Wellstone’s famous vote against authorizing the use of force in Iraq parallels Mondale’s foreign policy views. Before their death, Wellstone and his wife Shelia also advocated international human rights issues, and Wellstone authored legislation – including the Trafficking Victims Protection Act – to prevent the trafficking of women and children. He also helped pass the Torture Victims Relief Act, which provides financial support to torture victims around the world.

Equality

as a senator, Mondale also campaigned for rights within the United States, supporting the civil rights movement and promising to appoint officials who would enforce equal-pay laws and affirmative action programs.

He was also one of the few politicians to endorse the concept of “comparable worth,” which determined how much people earned for particular jobs.

Equal pay for equal work was not enough, Mondale said during the 1984 campaign. Men and women were paid differently because they did different kinds of work, and thus, he reasoned in a position paper, each job’s value to society should be compared to every other job, and “comparable worth” should determine how much employers paid each worker.

Campaigning with running mate Geraldine Ferraro, the only woman to ever appear on a major-party presidential ticket, Mondale pitched a national clearinghouse to facilitate the comparable worth program, and he supported the subsequently defeated Equal Rights Amendment.
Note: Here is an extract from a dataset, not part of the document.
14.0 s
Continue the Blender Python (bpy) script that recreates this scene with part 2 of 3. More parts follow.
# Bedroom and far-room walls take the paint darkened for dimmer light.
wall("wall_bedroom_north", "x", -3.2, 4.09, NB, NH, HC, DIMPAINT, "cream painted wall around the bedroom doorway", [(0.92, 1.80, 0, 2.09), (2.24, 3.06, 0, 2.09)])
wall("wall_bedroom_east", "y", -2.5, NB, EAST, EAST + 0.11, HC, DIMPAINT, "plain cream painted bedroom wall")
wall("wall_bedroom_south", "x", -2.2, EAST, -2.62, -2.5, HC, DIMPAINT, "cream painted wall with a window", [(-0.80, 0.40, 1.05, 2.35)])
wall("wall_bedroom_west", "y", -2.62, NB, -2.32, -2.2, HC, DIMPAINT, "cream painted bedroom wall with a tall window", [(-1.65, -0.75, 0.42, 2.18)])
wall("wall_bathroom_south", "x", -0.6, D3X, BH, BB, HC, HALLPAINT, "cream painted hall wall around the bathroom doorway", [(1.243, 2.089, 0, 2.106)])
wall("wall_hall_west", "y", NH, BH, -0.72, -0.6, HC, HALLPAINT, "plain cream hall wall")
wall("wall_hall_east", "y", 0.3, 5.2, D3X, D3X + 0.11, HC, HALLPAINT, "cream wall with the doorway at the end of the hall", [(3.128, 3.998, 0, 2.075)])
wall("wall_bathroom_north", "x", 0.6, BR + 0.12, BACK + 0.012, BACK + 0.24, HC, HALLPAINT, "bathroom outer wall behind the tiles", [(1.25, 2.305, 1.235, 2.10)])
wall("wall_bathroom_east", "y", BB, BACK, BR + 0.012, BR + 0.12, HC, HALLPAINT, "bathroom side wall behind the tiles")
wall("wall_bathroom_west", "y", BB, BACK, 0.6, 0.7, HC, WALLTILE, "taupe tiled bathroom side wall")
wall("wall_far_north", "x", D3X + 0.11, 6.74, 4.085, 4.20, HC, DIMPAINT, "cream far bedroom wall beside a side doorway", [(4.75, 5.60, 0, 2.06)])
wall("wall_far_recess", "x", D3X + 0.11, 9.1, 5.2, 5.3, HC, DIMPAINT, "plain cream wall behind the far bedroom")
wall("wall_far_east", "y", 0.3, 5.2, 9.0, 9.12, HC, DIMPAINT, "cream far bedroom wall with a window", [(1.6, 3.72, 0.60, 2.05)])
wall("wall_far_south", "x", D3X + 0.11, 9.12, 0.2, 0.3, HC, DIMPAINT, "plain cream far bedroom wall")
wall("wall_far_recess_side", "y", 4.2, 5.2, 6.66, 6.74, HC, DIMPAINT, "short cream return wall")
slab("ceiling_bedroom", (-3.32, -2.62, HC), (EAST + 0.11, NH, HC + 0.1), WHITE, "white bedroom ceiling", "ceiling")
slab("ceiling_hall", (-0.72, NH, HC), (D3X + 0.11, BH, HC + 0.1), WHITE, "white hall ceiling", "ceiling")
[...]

Before his death, Wellstone worked to ensure equal rights for the large Somali population in Minneapolis.

“He used to call us from Washington, D.C., and ask us, ‘How are things going?’ ” a representative from the Somali community told Mondale during a campaign stop Thursday.

Man of the people

mondale was often compared to former President Harry Truman for his folksy style, impromptu one-liners and comments about underdog victories during his earlier campaigns.

At one farm campaign stop, Mondale spoke from the top of a manure spreader and remarked that “this is the first time I’ve ever spoken on a Republican platform.”

Mondale was also significantly more popular among college students than in the electorate as a whole.

A poll of 1,626 undergraduates at seven Ivy League schools in late October 1984 gave Mondale the lead over Reagan, 53 percent to 34 percent. The survey had margin of error of 5 percentage points. However, an NBC poll of 1,538 likely voters nationwide at the same time found 58 percent support for Reagan against 34 percent for Mondale, with a 3 percentage point margin of error.

Wellstone was also an underdog to whom many Minnesotans, particularly students, related on a personal level.

In 1990, Wellstone surprised everyone when he unseated incumbent Rudy Boschwitz in the Senate by less than two percentage points.

Wellstone’s mass of volunteer supporters – 500 of whom filed in during his memorial service – were also a testament to Wellstone’s popular support.

Clad in green Wellstone T-shirts, Wellstone’s trademark throng of student volunteers were often noted by political scientists as a serious weapon in Wellstone’s arsenal during campaigns.